[A run of records]
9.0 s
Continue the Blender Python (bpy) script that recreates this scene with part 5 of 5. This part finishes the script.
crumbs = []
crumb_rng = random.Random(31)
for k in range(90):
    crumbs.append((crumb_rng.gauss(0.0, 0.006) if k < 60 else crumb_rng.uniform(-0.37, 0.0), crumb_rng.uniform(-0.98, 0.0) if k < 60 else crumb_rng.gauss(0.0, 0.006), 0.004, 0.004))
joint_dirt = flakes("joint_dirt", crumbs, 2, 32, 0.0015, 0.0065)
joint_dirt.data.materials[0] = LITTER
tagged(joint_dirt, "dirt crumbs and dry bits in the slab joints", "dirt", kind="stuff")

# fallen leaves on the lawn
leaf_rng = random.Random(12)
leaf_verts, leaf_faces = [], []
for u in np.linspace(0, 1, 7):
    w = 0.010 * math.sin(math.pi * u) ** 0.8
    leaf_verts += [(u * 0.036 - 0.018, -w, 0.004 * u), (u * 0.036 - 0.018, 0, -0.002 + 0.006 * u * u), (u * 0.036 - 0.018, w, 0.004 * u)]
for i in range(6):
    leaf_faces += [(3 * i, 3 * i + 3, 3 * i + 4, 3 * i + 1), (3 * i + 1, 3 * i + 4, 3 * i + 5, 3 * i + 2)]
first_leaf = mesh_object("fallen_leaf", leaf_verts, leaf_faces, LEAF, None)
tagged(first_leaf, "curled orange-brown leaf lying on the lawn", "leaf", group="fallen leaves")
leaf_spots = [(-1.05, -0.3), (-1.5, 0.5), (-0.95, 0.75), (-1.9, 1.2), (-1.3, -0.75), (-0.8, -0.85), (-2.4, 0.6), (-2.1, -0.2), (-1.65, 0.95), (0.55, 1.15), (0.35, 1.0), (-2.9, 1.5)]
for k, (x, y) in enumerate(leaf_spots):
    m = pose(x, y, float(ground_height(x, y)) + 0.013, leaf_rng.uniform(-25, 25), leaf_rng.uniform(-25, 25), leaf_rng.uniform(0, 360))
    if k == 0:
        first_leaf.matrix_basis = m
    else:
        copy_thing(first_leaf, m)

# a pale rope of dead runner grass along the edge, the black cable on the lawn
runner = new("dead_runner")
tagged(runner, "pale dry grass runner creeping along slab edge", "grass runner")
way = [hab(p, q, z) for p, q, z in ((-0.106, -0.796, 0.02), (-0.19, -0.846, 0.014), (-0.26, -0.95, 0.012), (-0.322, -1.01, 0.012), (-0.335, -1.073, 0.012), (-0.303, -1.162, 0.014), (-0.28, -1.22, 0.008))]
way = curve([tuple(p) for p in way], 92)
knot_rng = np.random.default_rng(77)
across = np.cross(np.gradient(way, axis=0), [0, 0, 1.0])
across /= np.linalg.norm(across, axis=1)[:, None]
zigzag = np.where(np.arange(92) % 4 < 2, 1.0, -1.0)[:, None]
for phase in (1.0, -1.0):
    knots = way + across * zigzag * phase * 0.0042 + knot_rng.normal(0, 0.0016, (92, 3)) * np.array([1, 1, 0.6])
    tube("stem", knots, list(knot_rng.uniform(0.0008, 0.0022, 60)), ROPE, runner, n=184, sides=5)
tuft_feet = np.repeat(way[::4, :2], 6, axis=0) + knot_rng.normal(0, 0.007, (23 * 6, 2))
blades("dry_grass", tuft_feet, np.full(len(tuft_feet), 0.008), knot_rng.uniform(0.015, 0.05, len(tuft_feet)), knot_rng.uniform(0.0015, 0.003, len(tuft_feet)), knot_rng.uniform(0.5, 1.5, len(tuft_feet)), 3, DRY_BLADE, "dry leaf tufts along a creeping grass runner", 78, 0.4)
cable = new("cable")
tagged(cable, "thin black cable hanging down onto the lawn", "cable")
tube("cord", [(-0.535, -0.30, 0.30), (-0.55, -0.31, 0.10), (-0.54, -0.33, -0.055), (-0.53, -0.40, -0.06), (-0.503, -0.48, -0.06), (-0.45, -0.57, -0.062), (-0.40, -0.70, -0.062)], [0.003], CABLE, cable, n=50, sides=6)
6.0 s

_Exercise_:
Using the entries shown above, reproduce verbatim the lines from the line bearing "Continue the Blender" to the line bearing "copy_thing(first_leaf, m)", inclusive.

_Response to the exercise_:
Continue the Blender Python (bpy) script that recreates this scene with part 5 of 5. This part finishes the script.
crumbs = []
crumb_rng = random.Random(31)
for k in range(90):
    crumbs.append((crumb_rng.gauss(0.0, 0.006) if k < 60 else crumb_rng.uniform(-0.37, 0.0), crumb_rng.uniform(-0.98, 0.0) if k < 60 else crumb_rng.gauss(0.0, 0.006), 0.004, 0.004))
joint_dirt = flakes("joint_dirt", crumbs, 2, 32, 0.0015, 0.0065)
joint_dirt.data.materials[0] = LITTER
tagged(joint_dirt, "dirt crumbs and dry bits in the slab joints", "dirt", kind="stuff")

# fallen leaves on the lawn
leaf_rng = random.Random(12)
leaf_verts, leaf_faces = [], []
for u in np.linspace(0, 1, 7):
    w = 0.010 * math.sin(math.pi * u) ** 0.8
    leaf_verts += [(u * 0.036 - 0.018, -w, 0.004 * u), (u * 0.036 - 0.018, 0, -0.002 + 0.006 * u * u), (u * 0.036 - 0.018, w, 0.004 * u)]
for i in range(6):
    leaf_faces += [(3 * i, 3 * i + 3, 3 * i + 4, 3 * i + 1), (3 * i + 1, 3 * i + 4, 3 * i + 5, 3 * i + 2)]
first_leaf = mesh_object("fallen_leaf", leaf_verts, leaf_faces, LEAF, None)
tagged(first_leaf, "curled orange-brown leaf lying on the lawn", "leaf", group="fallen leaves")
leaf_spots = [(-1.05, -0.3), (-1.5, 0.5), (-0.95, 0.75), (-1.9, 1.2), (-1.3, -0.75), (-0.8, -0.85), (-2.4, 0.6), (-2.1, -0.2), (-1.65, 0.95), (0.55, 1.15), (0.35, 1.0), (-2.9, 1.5)]
for k, (x, y) in enumerate(leaf_spots):
    m = pose(x, y, float(ground_height(x, y)) + 0.013, leaf_rng.uniform(-25, 25), leaf_rng.uniform(-25, 25), leaf_rng.uniform(0, 360))
    if k == 0:
        first_leaf.matrix_basis = m
    else:
        copy_thing(first_leaf, m)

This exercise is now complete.